1990. Foi há oito meses.
Berlim-Este é uma ilha. Já sabia que era um enclave na Alemanha Democrática, mas só agora consigo perceber a sua insularidade. Uma ilha sem mar rodeada de paredes. Opressivas, concentracionárias. Os berlinenses deste lado viveram esse peso, essa liberdade condicionada, à sua maneira, agarrando a vida mais intensamente que em qualquer outro lugar, saboreando cada golfada como se fosse a última e não houvesse amanhã.
A cidade aqui é diferente, apresenta uma prosperidade que parece exagerada, ostensivamente luxuosa. De manhã, vindos do tal lugar de campismo, percorremos bairros enormes de prédios cinzentos e monótonos, quase sem lojas, sem cafés nem restaurantes, estranhamente silenciosos e vazios.
Entrámos em Berlim ocidental por um dos checkpoints, aberto e sem guardas, mas intacto, com as suas gaiolas de rede onde as pessoas esperavam a possibilidade de passagem. Procurámos o famoso checkpoint Charlie, estava já quase todo destruído. Passámos o dia deste lado. Do alto do edifício Mercedes consegue-se perceber a cidade. E o Muro, agora já com brechas em muitos sítios. Nuns lugares dá a impressão que a cidade está semeada de baldios, noutros, que é um enorme estaleiro onde se constroem prédios ao ritmo exacto e metódico dos alemães. Toda a cidade está em obras e as gruas enchem o horizonte como pontos de exclamação.
Num desses terrenos erguem-se estruturas metálicas, uma delas parece um enorme palco. Ficámos curiosos. Indagámos. Vai haver um concerto enorme “The Wall” dos Pink Floyd junto à Potsdamer Platz.

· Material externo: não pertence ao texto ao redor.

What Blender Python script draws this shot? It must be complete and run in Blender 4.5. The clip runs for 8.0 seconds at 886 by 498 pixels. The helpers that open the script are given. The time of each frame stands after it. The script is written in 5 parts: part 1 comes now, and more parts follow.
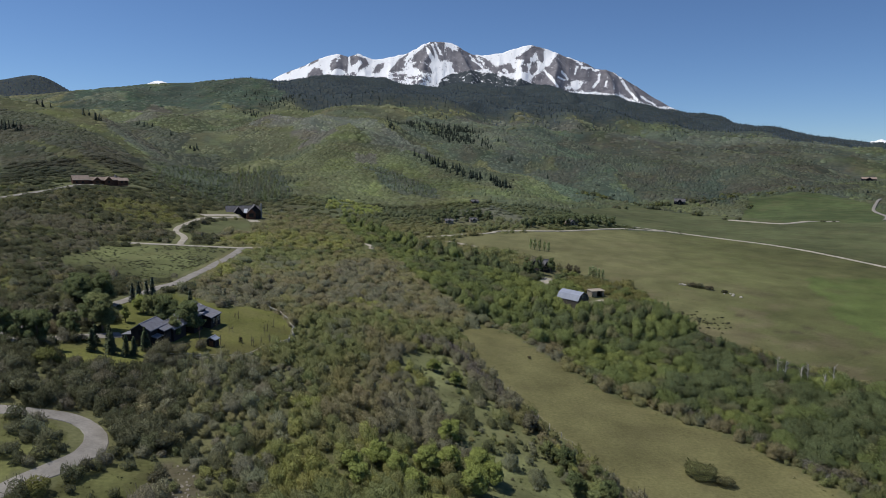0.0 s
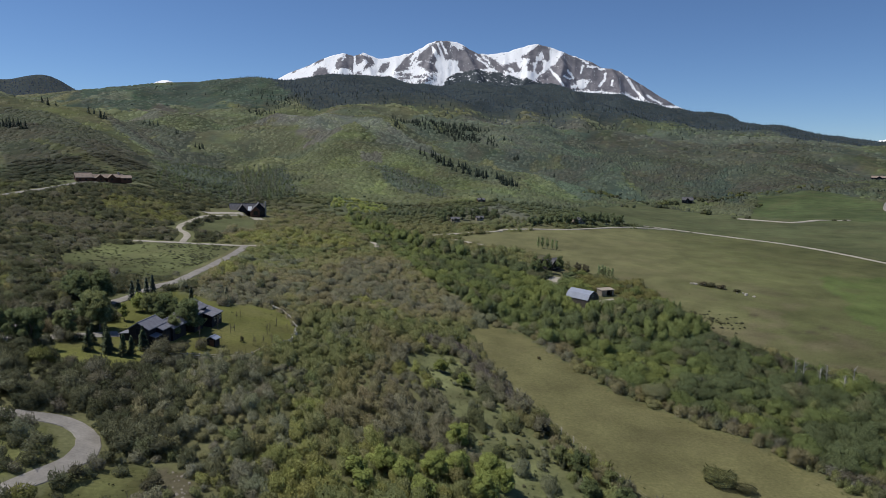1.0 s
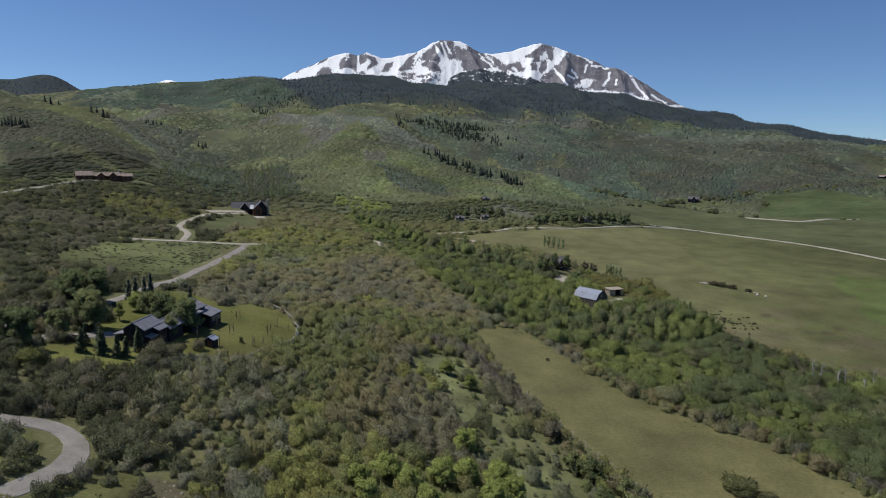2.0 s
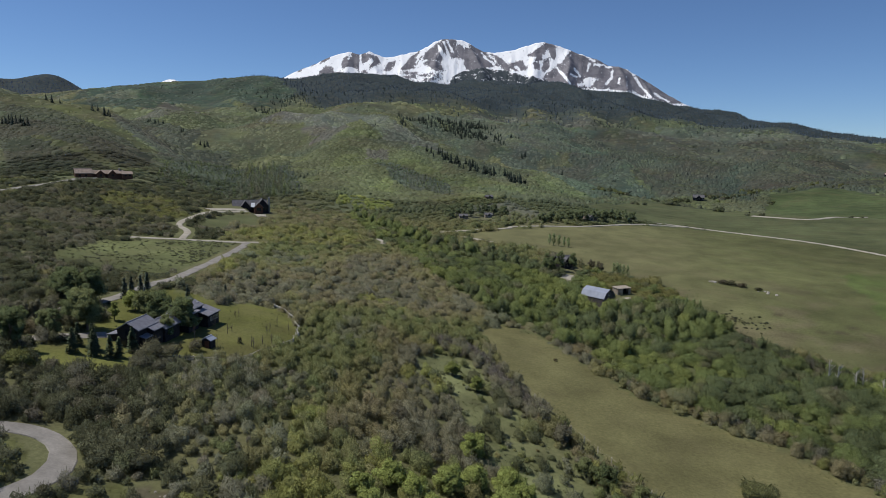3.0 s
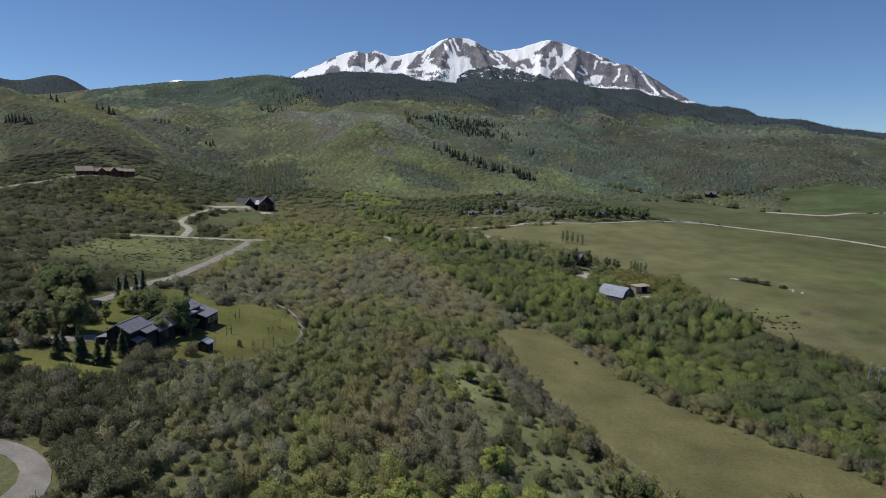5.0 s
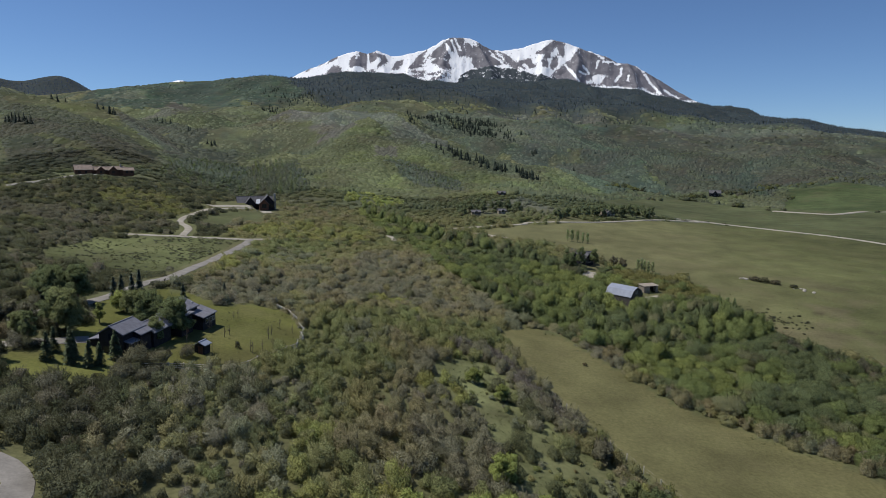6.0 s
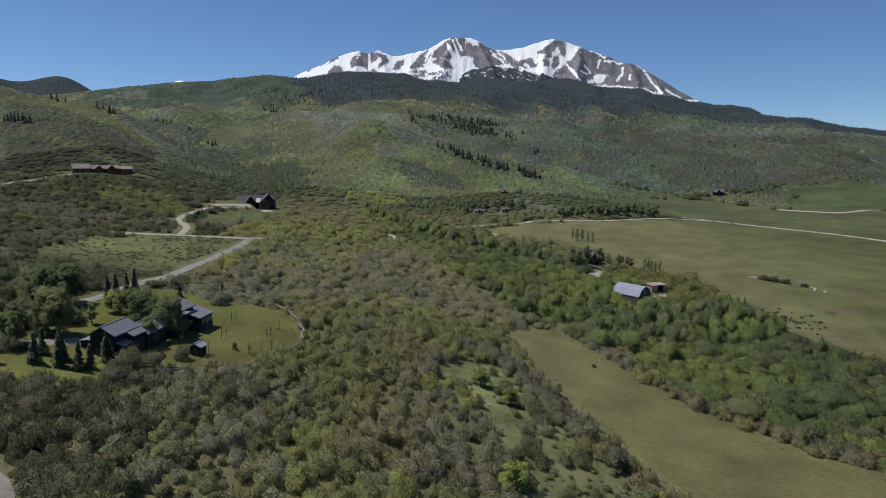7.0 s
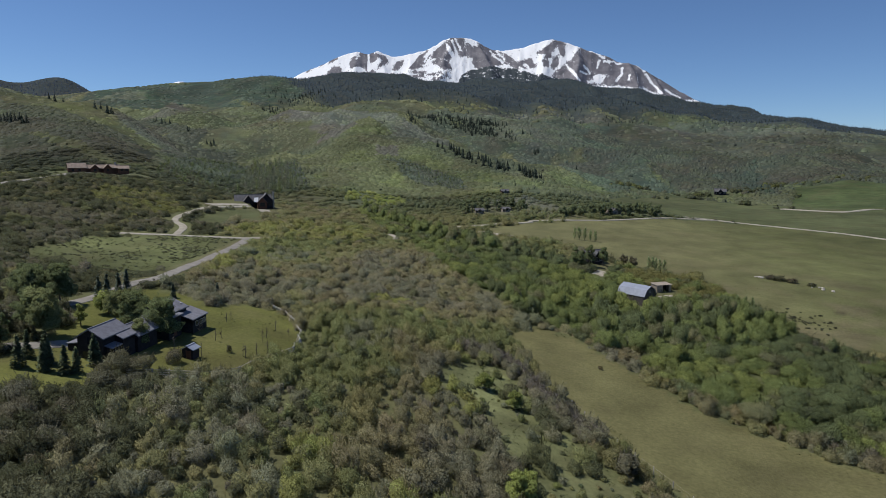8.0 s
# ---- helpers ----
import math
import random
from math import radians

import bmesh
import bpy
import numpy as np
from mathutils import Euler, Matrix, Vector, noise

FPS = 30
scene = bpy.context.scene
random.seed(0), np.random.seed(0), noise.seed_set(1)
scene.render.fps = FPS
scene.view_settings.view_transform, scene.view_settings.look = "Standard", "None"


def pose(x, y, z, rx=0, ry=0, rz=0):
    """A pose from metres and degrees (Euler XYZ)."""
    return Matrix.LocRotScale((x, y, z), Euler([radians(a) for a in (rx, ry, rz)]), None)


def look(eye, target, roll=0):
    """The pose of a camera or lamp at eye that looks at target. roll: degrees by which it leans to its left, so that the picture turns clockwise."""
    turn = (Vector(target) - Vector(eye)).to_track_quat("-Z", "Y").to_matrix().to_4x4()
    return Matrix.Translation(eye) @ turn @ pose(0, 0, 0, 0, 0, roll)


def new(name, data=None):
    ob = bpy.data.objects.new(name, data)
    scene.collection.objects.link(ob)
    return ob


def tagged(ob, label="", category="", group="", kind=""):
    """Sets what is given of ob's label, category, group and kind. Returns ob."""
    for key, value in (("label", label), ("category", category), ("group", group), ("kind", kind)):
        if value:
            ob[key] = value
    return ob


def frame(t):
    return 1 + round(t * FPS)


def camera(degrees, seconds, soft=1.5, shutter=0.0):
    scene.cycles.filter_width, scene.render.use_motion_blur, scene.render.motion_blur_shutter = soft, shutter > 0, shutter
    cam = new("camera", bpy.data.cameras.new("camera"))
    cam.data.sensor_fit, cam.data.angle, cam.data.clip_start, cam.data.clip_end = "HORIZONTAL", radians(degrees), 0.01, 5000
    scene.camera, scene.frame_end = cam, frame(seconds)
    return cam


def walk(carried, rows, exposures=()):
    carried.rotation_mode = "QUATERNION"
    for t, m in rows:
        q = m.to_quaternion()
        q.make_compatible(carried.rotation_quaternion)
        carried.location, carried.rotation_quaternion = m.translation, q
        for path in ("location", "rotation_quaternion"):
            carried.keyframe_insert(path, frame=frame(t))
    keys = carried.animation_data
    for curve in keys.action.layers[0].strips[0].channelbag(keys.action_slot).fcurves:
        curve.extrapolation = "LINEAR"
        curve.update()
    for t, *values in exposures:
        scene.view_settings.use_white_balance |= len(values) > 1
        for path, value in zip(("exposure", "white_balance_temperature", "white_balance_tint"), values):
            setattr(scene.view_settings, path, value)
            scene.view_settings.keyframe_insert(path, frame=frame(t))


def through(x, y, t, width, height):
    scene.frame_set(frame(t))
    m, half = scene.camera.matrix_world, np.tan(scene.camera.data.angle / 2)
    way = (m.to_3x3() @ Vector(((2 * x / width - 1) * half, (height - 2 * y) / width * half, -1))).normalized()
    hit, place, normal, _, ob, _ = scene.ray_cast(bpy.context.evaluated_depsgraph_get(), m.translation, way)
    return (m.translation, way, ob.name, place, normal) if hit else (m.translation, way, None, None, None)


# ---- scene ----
cam = camera(68.2, 8.0, soft=0.85)
PATH = [
    (0, (2.538, -8.595, 52.837), (2.547, -6.613, 52.571), 0.9),
    (0.5, (2.33, -6.339, 52.288), (2.332, -4.357, 52.02), 0.9),
    (1, (2.035, -3.952, 51.64), (2.028, -1.97, 51.372), 0.9),
    (1.5, (1.765, -1.505, 51.061), (1.752, 0.476, 50.793), 0.9),
    (3, (0.815, 5.669, 49.382), (0.79, 7.651, 49.111), 0.8),
    (3.5, (0.495, 8.02, 48.894), (0.467, 10.001, 48.622), 0.8),
    (4, (0.092, 10.36, 48.39), (0.059, 12.341, 48.118), 0.7),
    (4.5, (-0.293, 12.697, 47.907), (-0.333, 14.678, 47.633), 0.6),
    (6, (-1.5, 19.477, 46.311), (-1.551, 21.457, 46.038), 0.4),
    (6.5, (-1.88, 21.678, 45.79), (-1.932, 23.659, 45.517), 0.4),
    (7, (-2.289, 23.908, 45.249), (-2.344, 25.888, 44.976), 0.3),
    (7.5, (-2.584, 26.068, 44.726), (-2.638, 28.049, 44.454), 0.2),
    (8, (-2.842, 28.129, 44.259), (-2.896, 30.11, 43.988), 0.2),
]
walk(cam, [(t, look(eye, target, roll)) for t, eye, target, roll in PATH])

# ---- light ----
SUN_ELEVATION, SUN_BEARING = 60.0, -74.0        # degrees; the bearing is counted from +y towards +x
world = bpy.data.worlds.new("sky")
scene.world = world
world.use_nodes = True
sky = world.node_tree.nodes.new("ShaderNodeTexSky")
sky.sky_type, sky.sun_disc = "NISHITA", False
sky.sun_elevation, sky.sun_rotation = radians(SUN_ELEVATION), radians(SUN_BEARING)
sky.altitude, sky.air_density, sky.dust_density, sky.ozone_density = 3000, 1.0, 0.0, 4.0
back = world.node_tree.nodes["Background"]
back.inputs["Strength"].default_value = 0.085
deep = world.node_tree.nodes.new("ShaderNodeMix")
deep.data_type, deep.blend_type = "RGBA", "MULTIPLY"
deep.inputs[0].default_value, deep.inputs[7].default_value = 1.0, (0.86, 0.98, 1.12, 1)       # clear dry mountain air
world.node_tree.links.new(sky.outputs["Color"], deep.inputs[6])
world.node_tree.links.new(deep.outputs[2], back.inputs["Color"])
sun_data = bpy.data.lights.new("sun", "SUN")
sun_data.energy, sun_data.angle, sun_data.color = 3.7, radians(0.53), (1.0, 0.955, 0.89)
sun_way = Vector((math.sin(radians(SUN_BEARING)) * math.cos(radians(SUN_ELEVATION)), math.cos(radians(SUN_BEARING)) * math.cos(radians(SUN_ELEVATION)), math.sin(radians(SUN_ELEVATION))))
sun = new("sun", sun_data)
sun.matrix_world = look(sun_way * 300, (0, 0, 0))
scene.view_settings.exposure = -0.04


# ---- materials ----
def nodes_of(name, rough=0.8, spec=0.25, metal=0.0):
    m = bpy.data.materials.new(name)
    m.use_nodes = True
    shader = m.node_tree.nodes["Principled BSDF"]
    shader.inputs["Roughness"].default_value = rough
    shader.inputs["Specular IOR Level"].default_value = spec
    shader.inputs["Metallic"].default_value = metal
    return m, m.node_tree.nodes, m.node_tree.links, shader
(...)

O quê, mas isso é já amanhã! Voámos dali para fora, bilhetes, onde é que se vendem bilhetes? Sim é aqui, mas estão esgotados. Esgotados??!! Esgotadíssimos.
À noite, o regresso, ao tal lugar de campismo, foi quase tão triste como aqueles bairros enormes e escuros, espectrais, iluminados por lâmpadas envergonhadas de tão fracas que se enforcavam nos raros candeeiros que nem chegavam a pontuar as ruas.
9 comentários:
Checkpoint Charlie...
http://www.youtube.com/watch?v=AouNl1ts20E&feature=related
Sim, agora é tempo de termos o link dos Pink Floyd - Berlin'90, já o colocaste e muito bem. Seria memorável para ti se conseguisses ver esse concerto.
Mais uma viagem em Berlim 1990:
http://www.youtube.com/watch?v=LAyFDXKuRyw&feature=related
Ao contrário do que acreditavam a maior parte dos cidadãos do Leste da Europa, o nosso lado não é o paraíso. O lado do sonho continua a existir apenas no interior das cabeças. Quando estive em Praga, ainda nos anos de chumbo, tive a oportunidade de explicar a alguns checos que nós tínhamos a liberdade política de sair do país e ir para onde nos apetecesse, mas que não tínhamos a liberdade económica, nem as estruturas de educação, saúde, etc. que eles dispunham.
É tudo relativo, para que serve a liberdade política a milhões de americanos pobres que nunca saíram do bairro onde cresceram e muitos nunca sairão?
Para mim, a queda da utopia deixou o mundo mais pobre e com a sensação de não haver alternativa aos regimes podres, corruptos e aparentemente democráticos.
Deixo um olhar sobre os alemães, dezoito anos depois da queda do muro.
http://www.youtube.com/watch?v=rbbWIRhJbgc
as imagens falam por si:
http://www.dw-world.de/popups/popup_imagegalleryimage//0,,1022436_gid_1022276_lang_5_page_1,00.html
He estado viendo tus entradas son el reportaje en Berlin, muy buen trabajo. Es increible que puedas encontrar muchas diferencias por las ideologías.
Abrazos
um clássico sobre tempo (d)e mudança
http://www.youtube.com/watch?v=j-bDMIy2FYQ
VAya...PF en 1990... Que envidia!
huy!!!
estas últimas entradas tuyas, de tan fascinates, de tan logradas, trasportan!! y poder darse un viajecito de estos, se agradece, de verdad
Bem. não retomaste exactamente onde tinhas ficado no último post.... faltou a descrição do tal parque de campismo.
Mas as fotos compensam esse pequeno esquecimento.
Sugestão: como era antes do outro lado do muro.